Mario Bros. (Arcade)

10:24 AM
Super Adventures is four years old today, and yet somehow in all that time I never did play a proper Super Mario Bros. platformer for the site. I looked at the Game Boy version of Donkey Kong a while back and that had a bit of jumping in it if I recall, but otherwise I've stayed well clear of the classics. I figured that I'd have nothing to say about the games that hadn't been analysed and argued about a thousand times by now, making my trivia trite and all my observations entirely pointless. But that excuse is four years old now as well and I've grown bored of it, so I decided to kick off Super Adventures Year Five with a month-long MARIO MARATHON, showing off the top titles from the iconic plumber's first 10 years in the hero business! I'll also throw a few non-Nintendo requested games in there as well, because too much undiluted Mario could drive anyone crazy.

Also, if you scroll up you'll see that I've made the site a brand new, slightly more dynamic hand-pixelled logo for its birthday! Kinda starting to wish now that I'd baked a cake instead though.

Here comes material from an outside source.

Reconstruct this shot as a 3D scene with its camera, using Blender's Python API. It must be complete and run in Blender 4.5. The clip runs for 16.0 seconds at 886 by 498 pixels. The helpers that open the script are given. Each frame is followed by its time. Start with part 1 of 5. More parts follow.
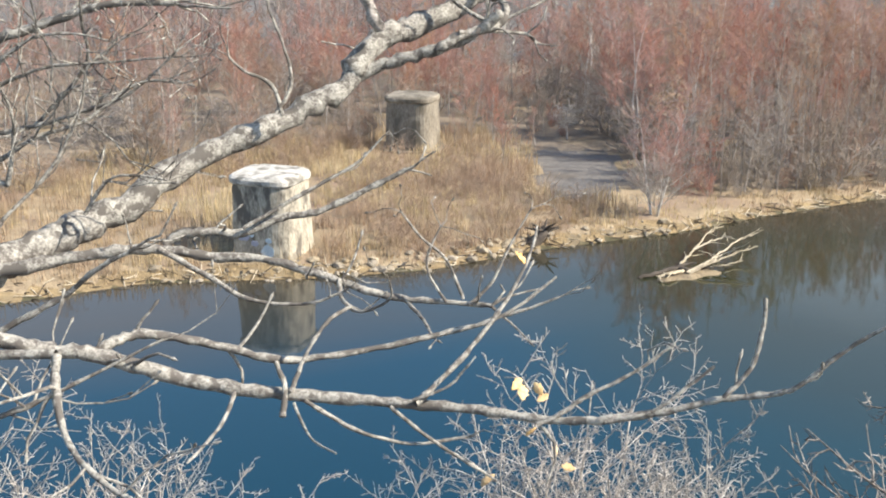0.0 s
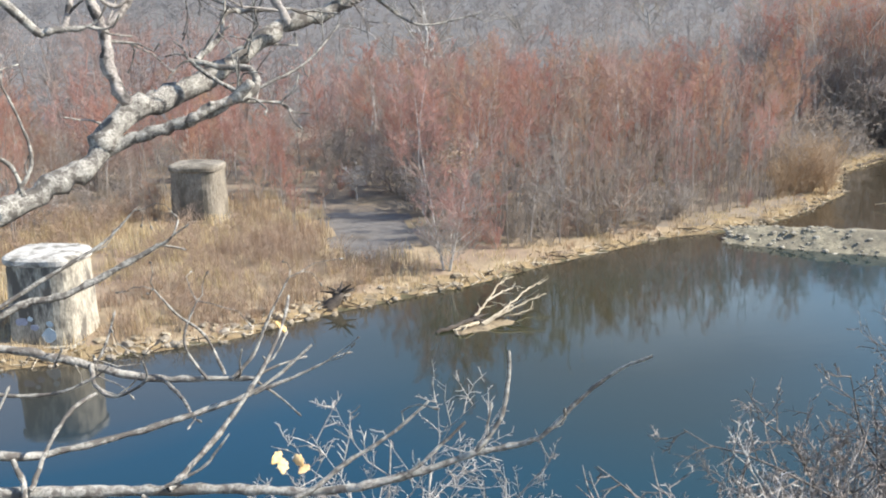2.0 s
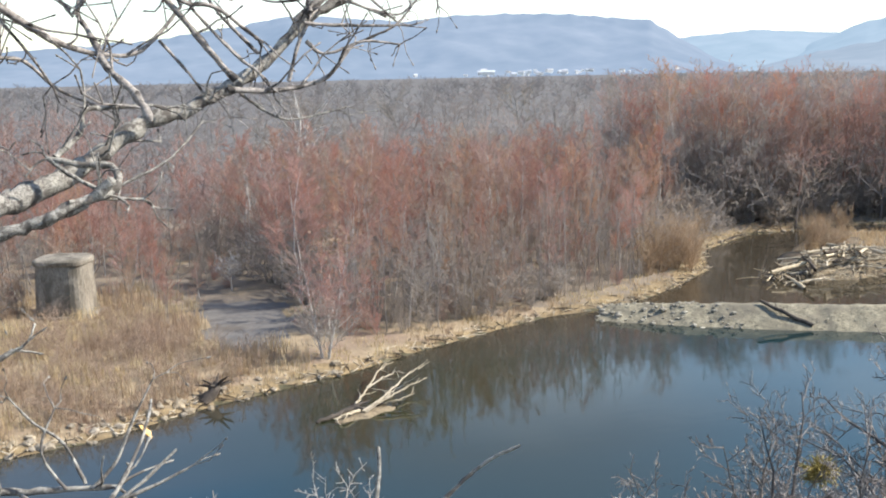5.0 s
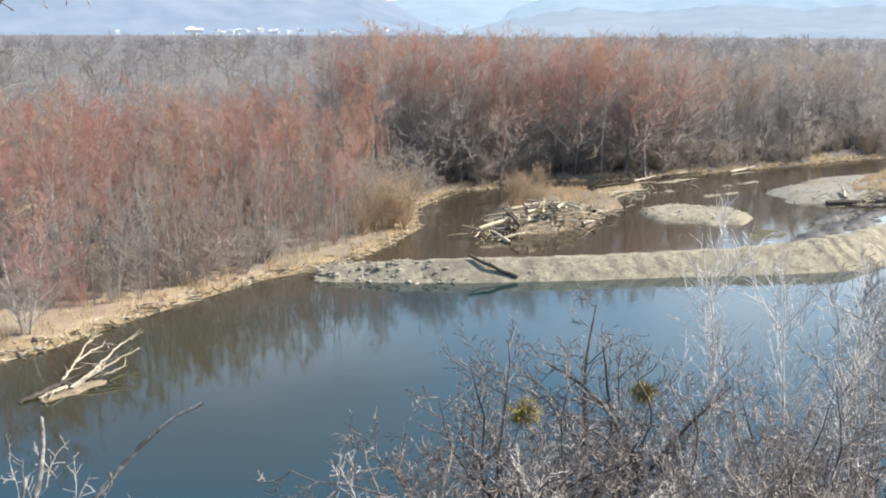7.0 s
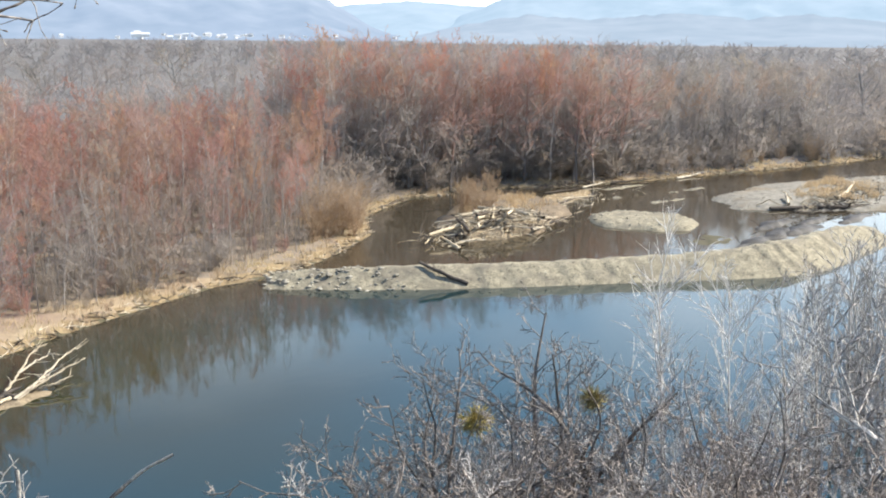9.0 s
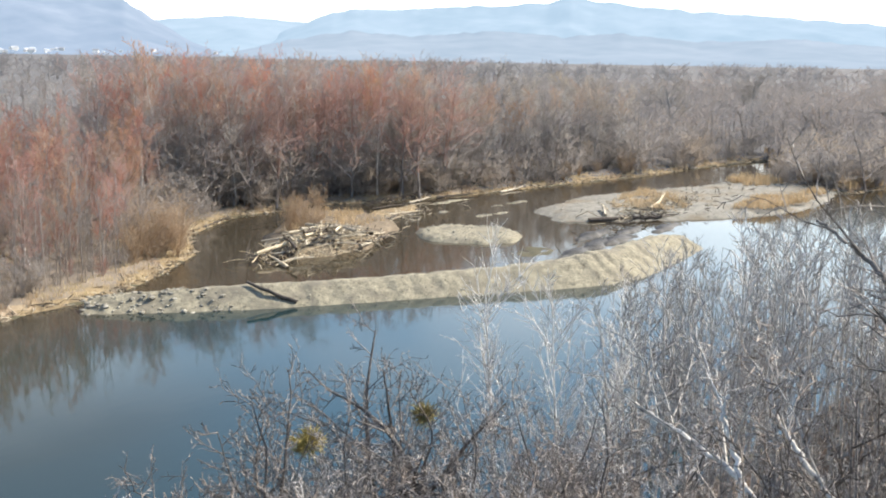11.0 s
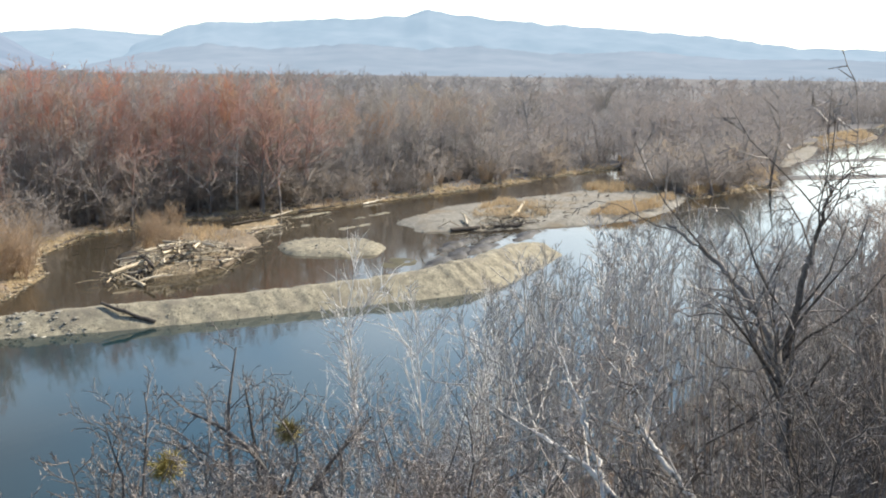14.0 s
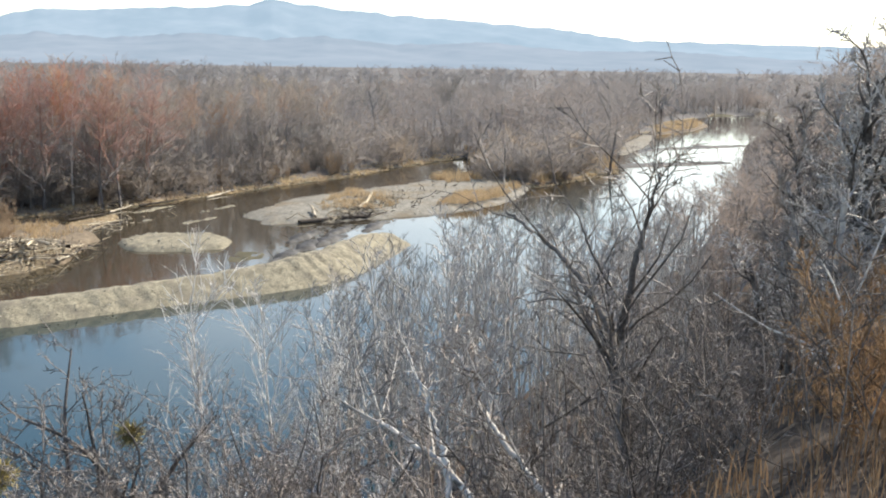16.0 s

Mario Bros Arcade Title Screen
Developer:Nintendo|Release Date:1983|Systems:Arcade, plus a couple of others.

Wario Bros? Ohhhhh...

Today on Super Adventures I'm having a quick go of the original Mario Bros. This was Mario's third role I believe, after Donkey Kong and Donkey Kong Jr, but the first to feature his name in the title. Nintendo were still exclusively an arcade developer at the time this was released (if Wikipedia is to be believed, and I trust them implicitly), but this only lasted about... say a day or two longer before the Famicom was launched on 15 July 1983. Only a lunatic would decide to launch their début console right in the middle of the great American video game crash of '83 though, and that's why Sega launched their first console on the same day!

Mario Bros. didn't quite make it onto the new console as a launch title in Japan, but I suppose they had to get some money out of the arcade machines before letting people play it at home. Two months later Mario Bros. though was able to join the rest of the Mario Trilogy as the sixth ever Famicom game.